◆ **Work to complete**
Look over the lines below. Report each one that includes the string "Blender".

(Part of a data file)
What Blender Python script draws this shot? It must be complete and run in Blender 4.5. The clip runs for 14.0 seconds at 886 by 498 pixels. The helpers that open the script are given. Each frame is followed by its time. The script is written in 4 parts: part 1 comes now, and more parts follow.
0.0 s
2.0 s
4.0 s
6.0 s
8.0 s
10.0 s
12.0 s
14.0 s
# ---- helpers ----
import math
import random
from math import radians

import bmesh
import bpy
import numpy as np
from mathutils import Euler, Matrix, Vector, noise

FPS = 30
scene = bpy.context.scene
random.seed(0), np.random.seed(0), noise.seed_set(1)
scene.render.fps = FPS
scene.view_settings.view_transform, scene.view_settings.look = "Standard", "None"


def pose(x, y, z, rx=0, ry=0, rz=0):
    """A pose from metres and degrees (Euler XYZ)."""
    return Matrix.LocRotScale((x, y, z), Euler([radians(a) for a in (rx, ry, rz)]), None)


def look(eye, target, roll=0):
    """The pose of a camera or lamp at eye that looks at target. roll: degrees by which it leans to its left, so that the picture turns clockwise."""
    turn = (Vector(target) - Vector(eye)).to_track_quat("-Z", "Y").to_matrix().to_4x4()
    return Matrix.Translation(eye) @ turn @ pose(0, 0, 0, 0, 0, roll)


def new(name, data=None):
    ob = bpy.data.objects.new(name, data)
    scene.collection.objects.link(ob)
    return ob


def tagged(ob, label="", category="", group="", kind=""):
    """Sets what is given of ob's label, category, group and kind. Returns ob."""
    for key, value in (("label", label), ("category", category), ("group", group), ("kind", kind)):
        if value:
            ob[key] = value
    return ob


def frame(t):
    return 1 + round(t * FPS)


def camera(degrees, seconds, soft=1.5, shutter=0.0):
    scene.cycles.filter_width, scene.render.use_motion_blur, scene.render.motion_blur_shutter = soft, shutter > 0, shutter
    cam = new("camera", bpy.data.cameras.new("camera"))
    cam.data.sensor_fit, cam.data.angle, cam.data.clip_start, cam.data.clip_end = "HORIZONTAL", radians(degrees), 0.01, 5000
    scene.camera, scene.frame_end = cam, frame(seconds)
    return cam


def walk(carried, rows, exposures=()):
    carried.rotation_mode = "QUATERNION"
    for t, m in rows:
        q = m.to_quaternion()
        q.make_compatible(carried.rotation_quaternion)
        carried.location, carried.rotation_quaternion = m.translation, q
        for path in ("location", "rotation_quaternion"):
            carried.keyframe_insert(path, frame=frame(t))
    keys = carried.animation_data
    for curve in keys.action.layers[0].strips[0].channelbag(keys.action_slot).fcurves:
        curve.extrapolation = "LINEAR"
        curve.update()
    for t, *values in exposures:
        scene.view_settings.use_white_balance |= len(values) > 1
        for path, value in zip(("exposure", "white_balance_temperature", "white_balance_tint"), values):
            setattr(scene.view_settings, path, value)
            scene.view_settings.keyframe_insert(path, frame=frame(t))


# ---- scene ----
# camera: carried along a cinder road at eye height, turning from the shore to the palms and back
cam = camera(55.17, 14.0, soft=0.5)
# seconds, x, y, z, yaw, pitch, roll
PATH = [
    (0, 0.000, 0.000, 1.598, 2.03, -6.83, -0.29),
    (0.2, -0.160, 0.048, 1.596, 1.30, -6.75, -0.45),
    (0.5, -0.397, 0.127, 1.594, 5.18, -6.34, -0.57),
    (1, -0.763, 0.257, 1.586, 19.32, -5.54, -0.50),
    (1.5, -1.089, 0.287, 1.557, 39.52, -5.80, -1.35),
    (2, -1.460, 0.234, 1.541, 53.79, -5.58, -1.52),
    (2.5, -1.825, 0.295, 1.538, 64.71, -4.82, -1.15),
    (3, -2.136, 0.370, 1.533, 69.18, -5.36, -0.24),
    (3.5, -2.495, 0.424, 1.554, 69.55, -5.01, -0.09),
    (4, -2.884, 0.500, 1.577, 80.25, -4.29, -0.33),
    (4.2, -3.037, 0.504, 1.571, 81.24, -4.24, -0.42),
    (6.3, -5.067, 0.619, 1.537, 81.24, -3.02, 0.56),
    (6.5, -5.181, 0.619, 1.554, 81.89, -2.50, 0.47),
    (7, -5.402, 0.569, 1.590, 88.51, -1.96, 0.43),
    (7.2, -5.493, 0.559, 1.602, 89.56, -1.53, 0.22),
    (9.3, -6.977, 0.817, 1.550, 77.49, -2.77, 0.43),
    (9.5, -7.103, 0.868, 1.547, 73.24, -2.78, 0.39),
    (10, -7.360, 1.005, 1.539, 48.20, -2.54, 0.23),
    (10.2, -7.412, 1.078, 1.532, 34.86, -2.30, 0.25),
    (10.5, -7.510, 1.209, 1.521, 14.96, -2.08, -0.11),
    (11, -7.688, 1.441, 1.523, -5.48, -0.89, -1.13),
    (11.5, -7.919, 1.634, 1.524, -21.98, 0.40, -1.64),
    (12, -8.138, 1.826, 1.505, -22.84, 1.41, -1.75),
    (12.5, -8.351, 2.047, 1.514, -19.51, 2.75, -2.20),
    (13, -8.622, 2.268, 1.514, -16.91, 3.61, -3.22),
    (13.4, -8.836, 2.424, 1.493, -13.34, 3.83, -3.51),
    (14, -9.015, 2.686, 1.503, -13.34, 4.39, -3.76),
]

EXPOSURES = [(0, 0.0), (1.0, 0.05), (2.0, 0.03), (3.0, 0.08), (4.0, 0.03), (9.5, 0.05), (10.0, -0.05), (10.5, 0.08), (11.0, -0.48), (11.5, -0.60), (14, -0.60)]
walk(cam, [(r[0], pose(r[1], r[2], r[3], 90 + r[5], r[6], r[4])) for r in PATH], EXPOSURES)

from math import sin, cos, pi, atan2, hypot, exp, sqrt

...

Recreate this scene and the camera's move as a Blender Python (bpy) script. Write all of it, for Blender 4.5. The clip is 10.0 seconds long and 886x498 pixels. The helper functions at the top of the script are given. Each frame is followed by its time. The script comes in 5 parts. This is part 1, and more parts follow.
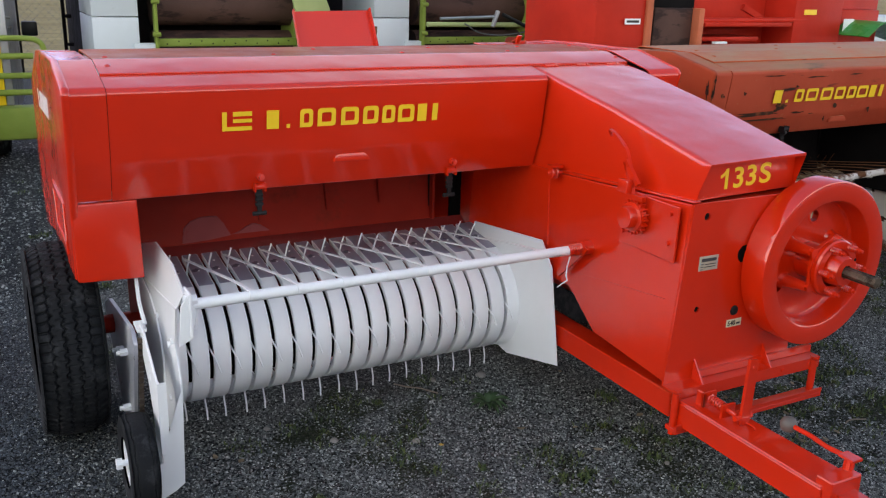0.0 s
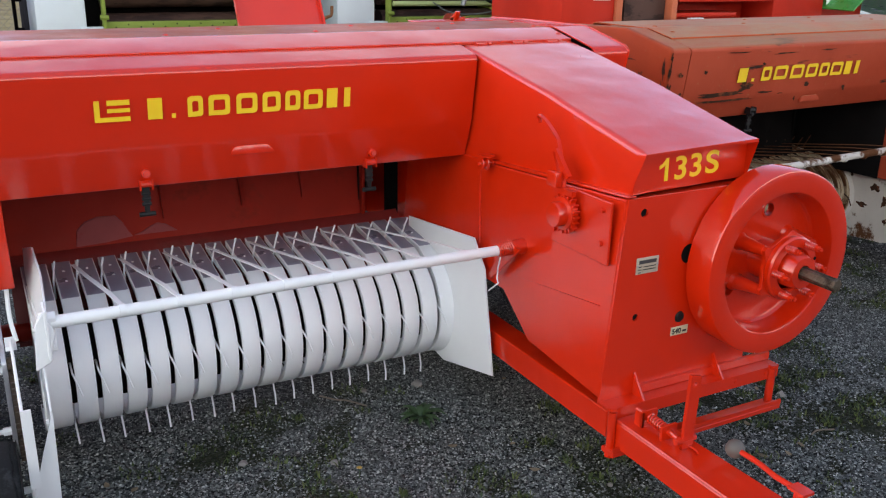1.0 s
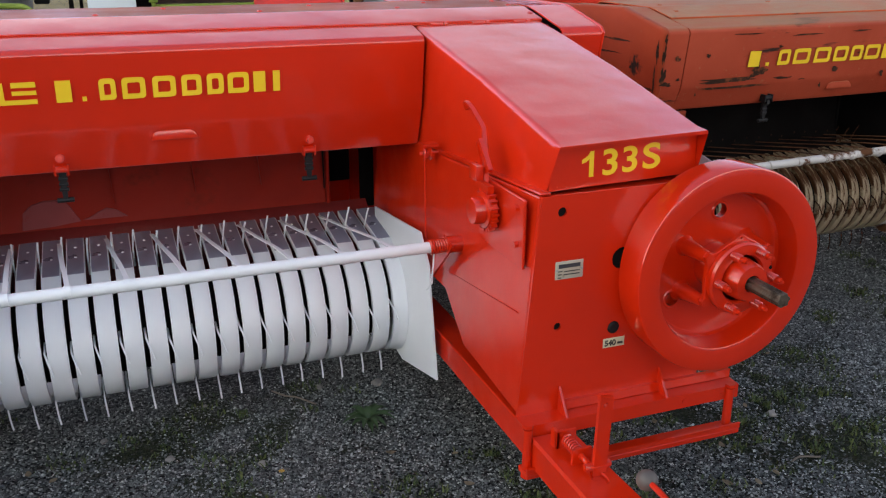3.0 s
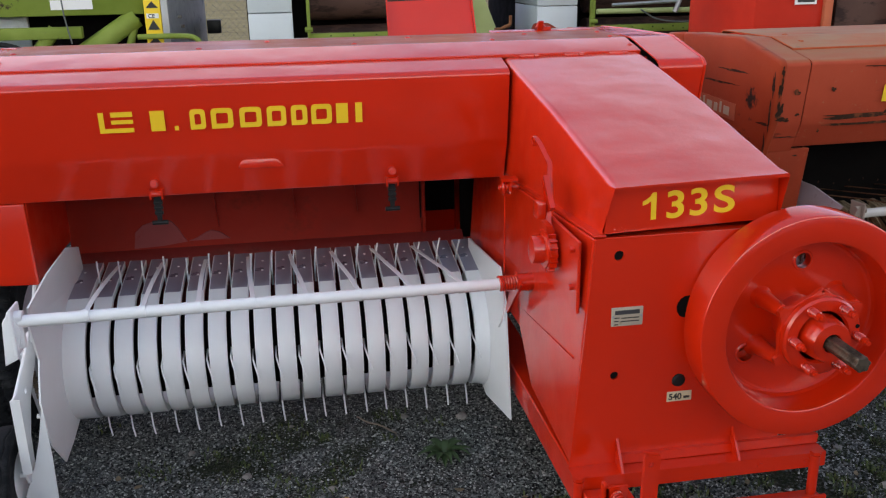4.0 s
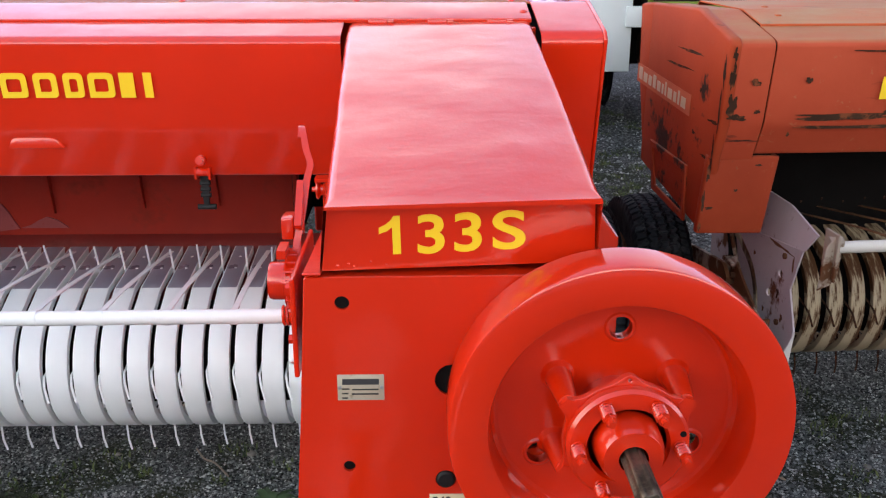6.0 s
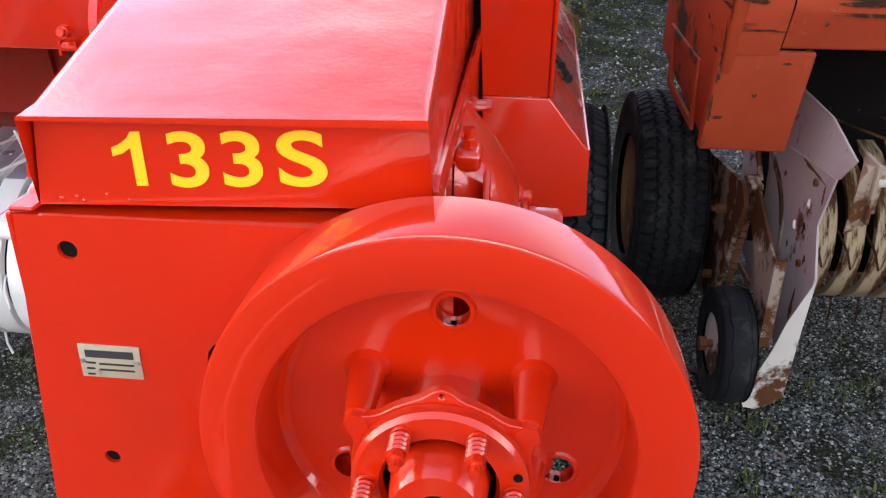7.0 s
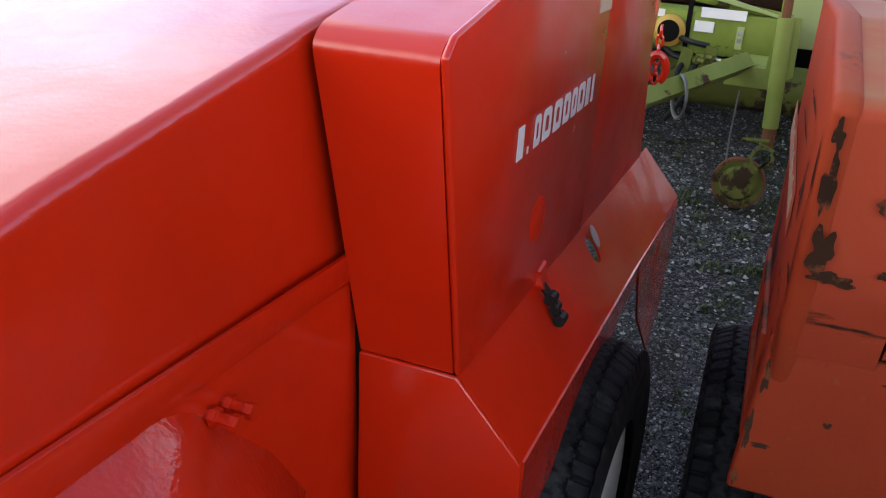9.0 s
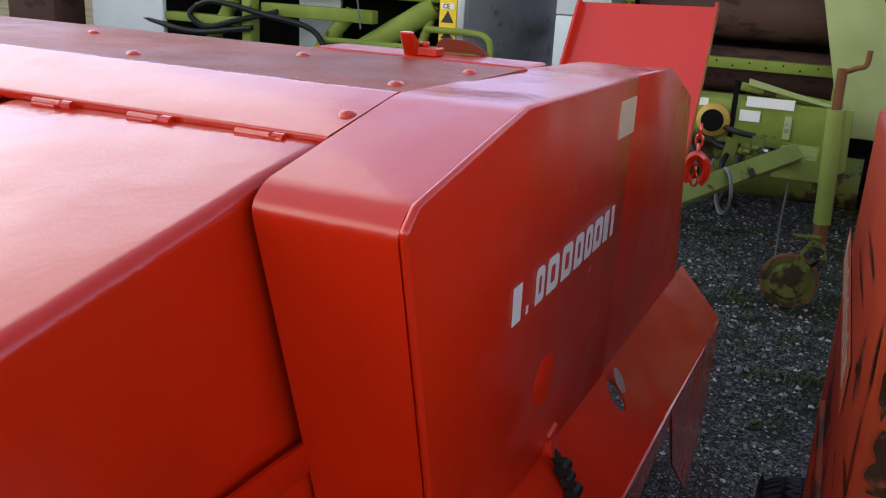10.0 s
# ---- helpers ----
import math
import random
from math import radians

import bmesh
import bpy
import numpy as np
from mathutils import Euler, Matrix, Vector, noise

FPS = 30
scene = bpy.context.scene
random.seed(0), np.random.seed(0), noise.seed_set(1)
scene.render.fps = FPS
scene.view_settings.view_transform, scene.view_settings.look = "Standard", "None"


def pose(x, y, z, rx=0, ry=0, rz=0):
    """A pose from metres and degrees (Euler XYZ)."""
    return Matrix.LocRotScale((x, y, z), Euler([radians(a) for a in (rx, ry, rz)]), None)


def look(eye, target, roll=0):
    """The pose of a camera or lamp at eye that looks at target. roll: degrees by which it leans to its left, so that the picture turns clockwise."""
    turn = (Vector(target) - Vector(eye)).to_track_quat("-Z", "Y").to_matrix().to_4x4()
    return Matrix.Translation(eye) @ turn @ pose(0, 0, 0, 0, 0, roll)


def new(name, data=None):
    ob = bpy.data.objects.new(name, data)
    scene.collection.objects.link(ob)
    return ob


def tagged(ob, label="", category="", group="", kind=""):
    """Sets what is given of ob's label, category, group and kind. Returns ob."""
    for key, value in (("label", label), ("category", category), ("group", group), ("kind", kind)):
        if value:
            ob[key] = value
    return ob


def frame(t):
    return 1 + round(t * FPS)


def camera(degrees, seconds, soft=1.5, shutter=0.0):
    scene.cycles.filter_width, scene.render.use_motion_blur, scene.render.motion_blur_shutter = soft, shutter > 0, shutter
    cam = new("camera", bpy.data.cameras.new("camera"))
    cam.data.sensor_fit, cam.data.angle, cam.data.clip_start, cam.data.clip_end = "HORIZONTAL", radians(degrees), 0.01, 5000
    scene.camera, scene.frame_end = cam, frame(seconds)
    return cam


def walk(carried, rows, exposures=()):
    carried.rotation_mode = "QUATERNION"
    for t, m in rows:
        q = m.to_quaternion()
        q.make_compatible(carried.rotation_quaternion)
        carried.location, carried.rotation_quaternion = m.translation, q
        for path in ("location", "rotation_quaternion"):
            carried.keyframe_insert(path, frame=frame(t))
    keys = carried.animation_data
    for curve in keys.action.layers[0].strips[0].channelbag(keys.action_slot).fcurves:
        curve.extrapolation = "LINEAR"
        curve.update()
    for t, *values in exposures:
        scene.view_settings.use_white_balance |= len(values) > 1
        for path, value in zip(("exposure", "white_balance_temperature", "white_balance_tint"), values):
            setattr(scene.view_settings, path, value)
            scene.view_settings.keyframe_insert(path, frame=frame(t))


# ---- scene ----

◆ **Task result**
What Blender Python script draws this shot? It must be complete and run in Blender 4.5. The clip runs for 14.0 seconds at 886 by 498 pixels. The helpers that open the script are given. Each frame is followed by its time. The script is written in 4 parts: part 1 comes now, and more parts follow.
Recreate this scene and the camera's move as a Blender Python (bpy) script. Write all of it, for Blender 4.5. The clip is 10.0 seconds long and 886x498 pixels. The helper functions at the top of the script are given. Each frame is followed by its time. The script comes in 5 parts. This is part 1, and more parts follow.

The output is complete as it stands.